Moreover, he warned, decisions about how to distribute the weapons would likely create competition within the FSA that, in turn, "could easily exacerbate their divisions", while, as fighting groups become more powerful, "those who have advocated non-violence or who advance political strategies will be marginalized." 

Joshua Landis, the director of Middle East studies at the University of Oklahoma whose Syria expertise is often tapped by the government, agreed with much of Lynch's analysis. 

"By militarising the conflict, the SNC and other groups the West has spent a lot of time cultivating will lose their leadership of the opposition, because power will go to those who get the guns and the money, and they may not be people who America would find as appealing." 

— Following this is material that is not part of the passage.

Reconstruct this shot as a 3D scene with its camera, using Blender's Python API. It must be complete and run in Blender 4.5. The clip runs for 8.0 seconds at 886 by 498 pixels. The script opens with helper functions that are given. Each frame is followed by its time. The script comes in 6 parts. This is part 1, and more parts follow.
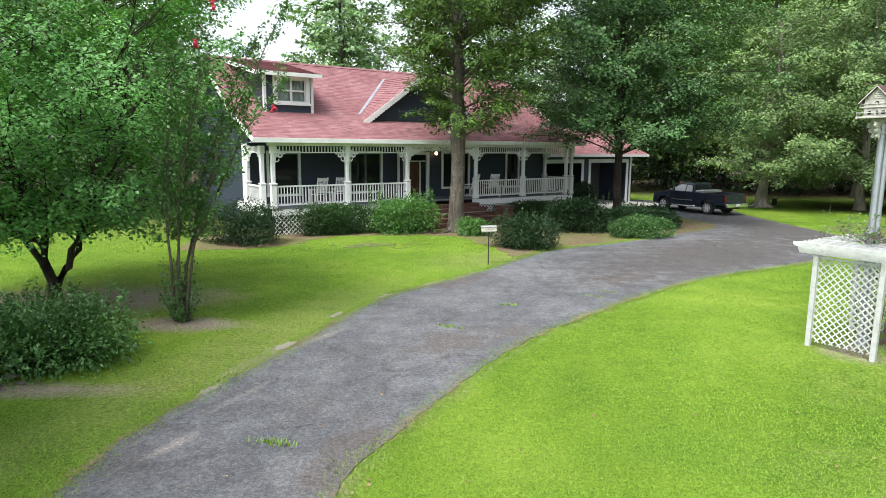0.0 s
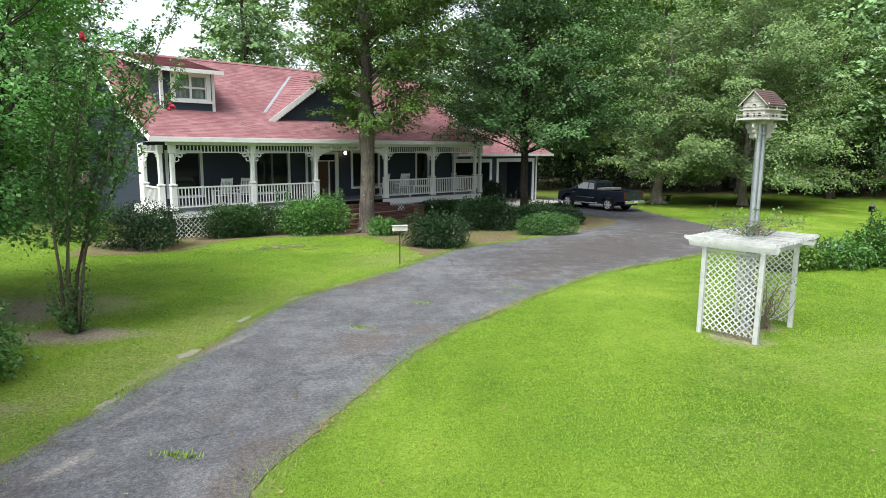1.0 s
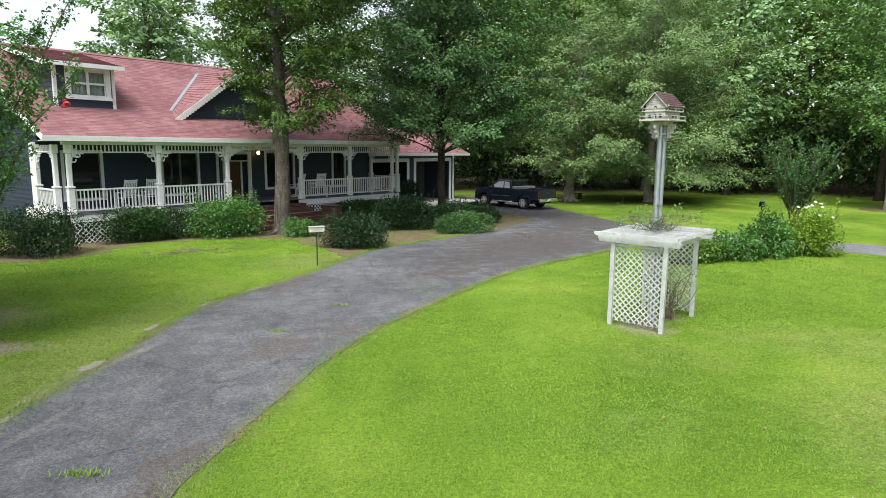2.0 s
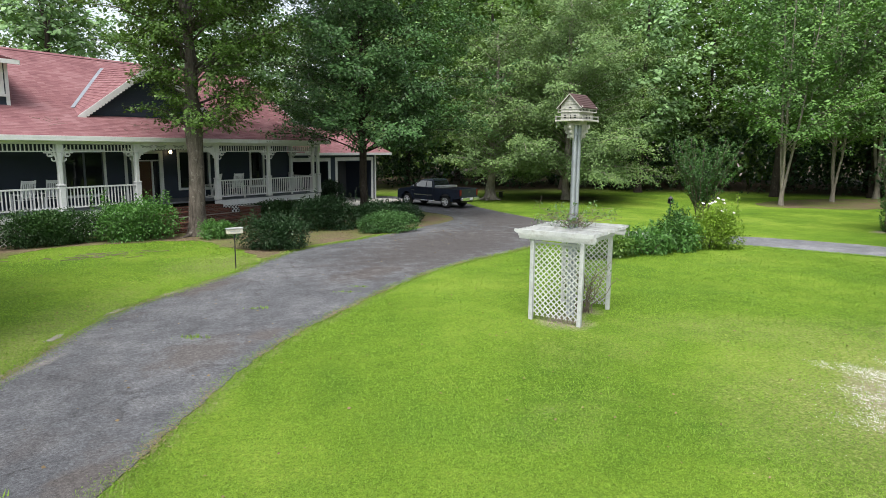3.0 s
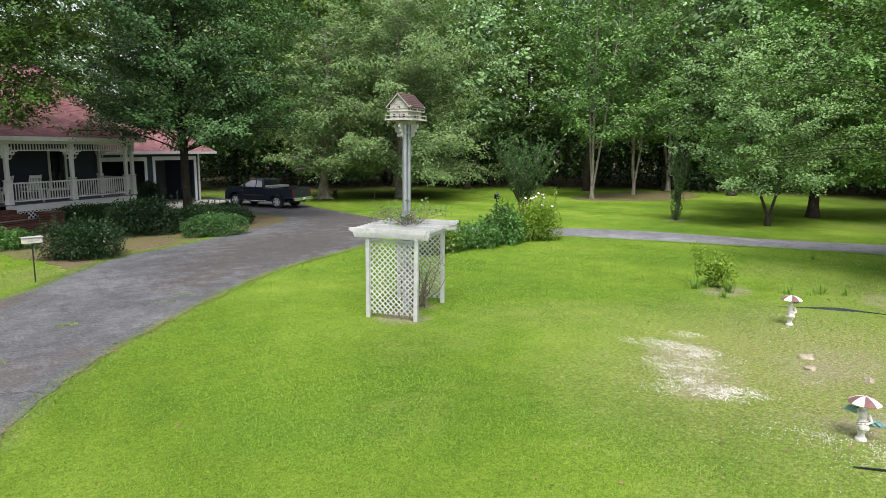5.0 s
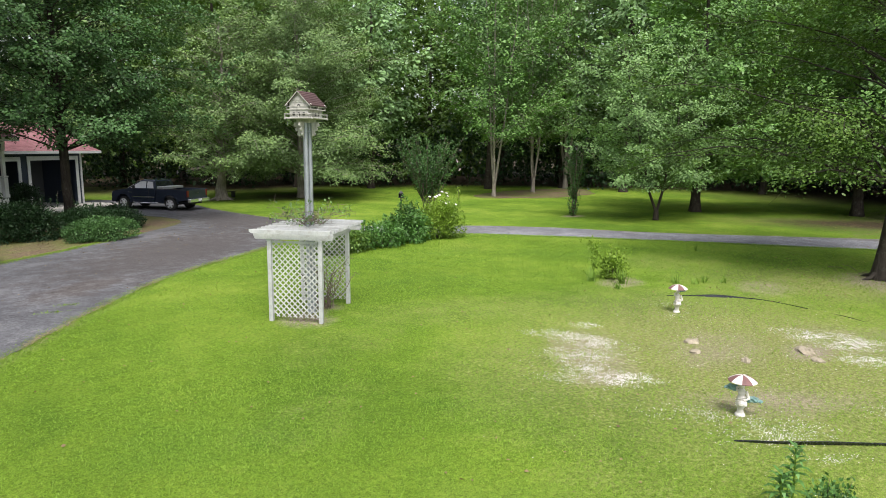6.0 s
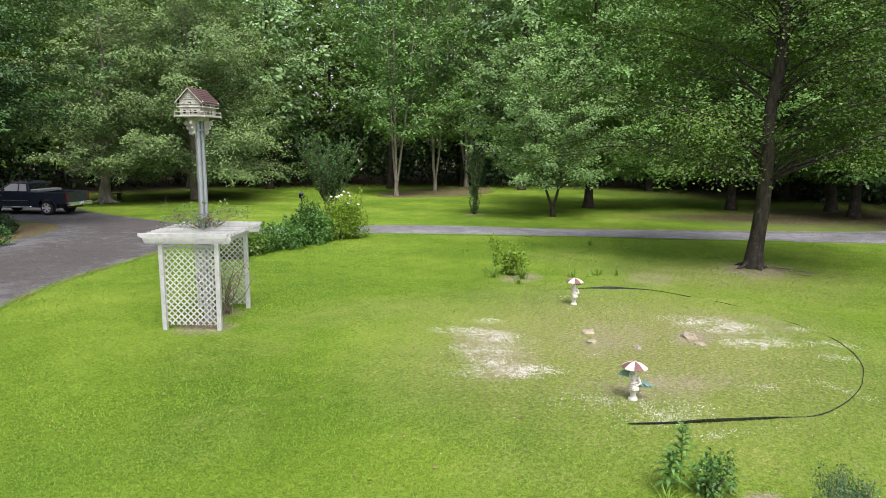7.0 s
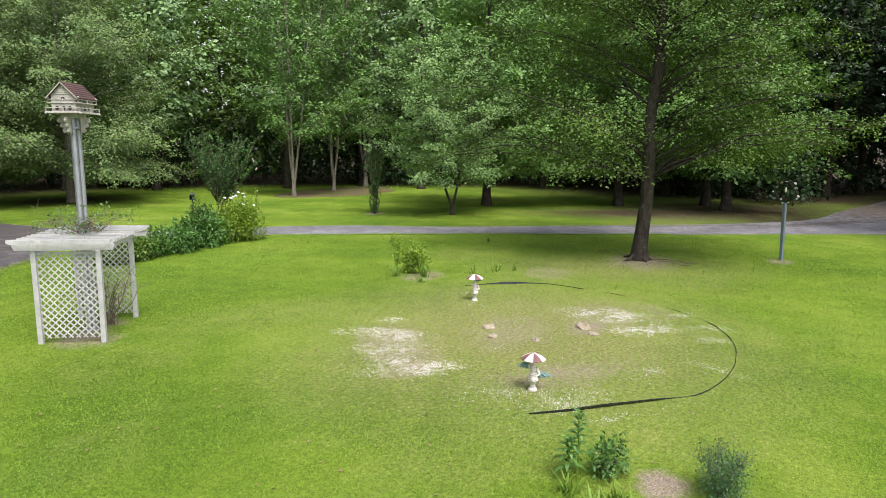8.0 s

But Landis believes that Washington will eventually arm the opposition, noting that Qatar and others in the Gulf have begun to supply weapons, albeit not yet of the kind and quantity that could seriously threaten the regime. 

"Other than the humanitarian outrage, which does play an important role, I think there's going to be a compelling interest to get involved, in part because once somebody starts to arm, then there's a scramble for control of this new method of influence," he told IPS." 

"A major purpose of the developing a contact group is to coordinate all this, because the worry is that different countries will support different militias – The Gulfies will support the Muslim Brotherhood and other Islamist groups, and the West will support the secular groups – and then, if and when the regime falls, they'd be fighting each other."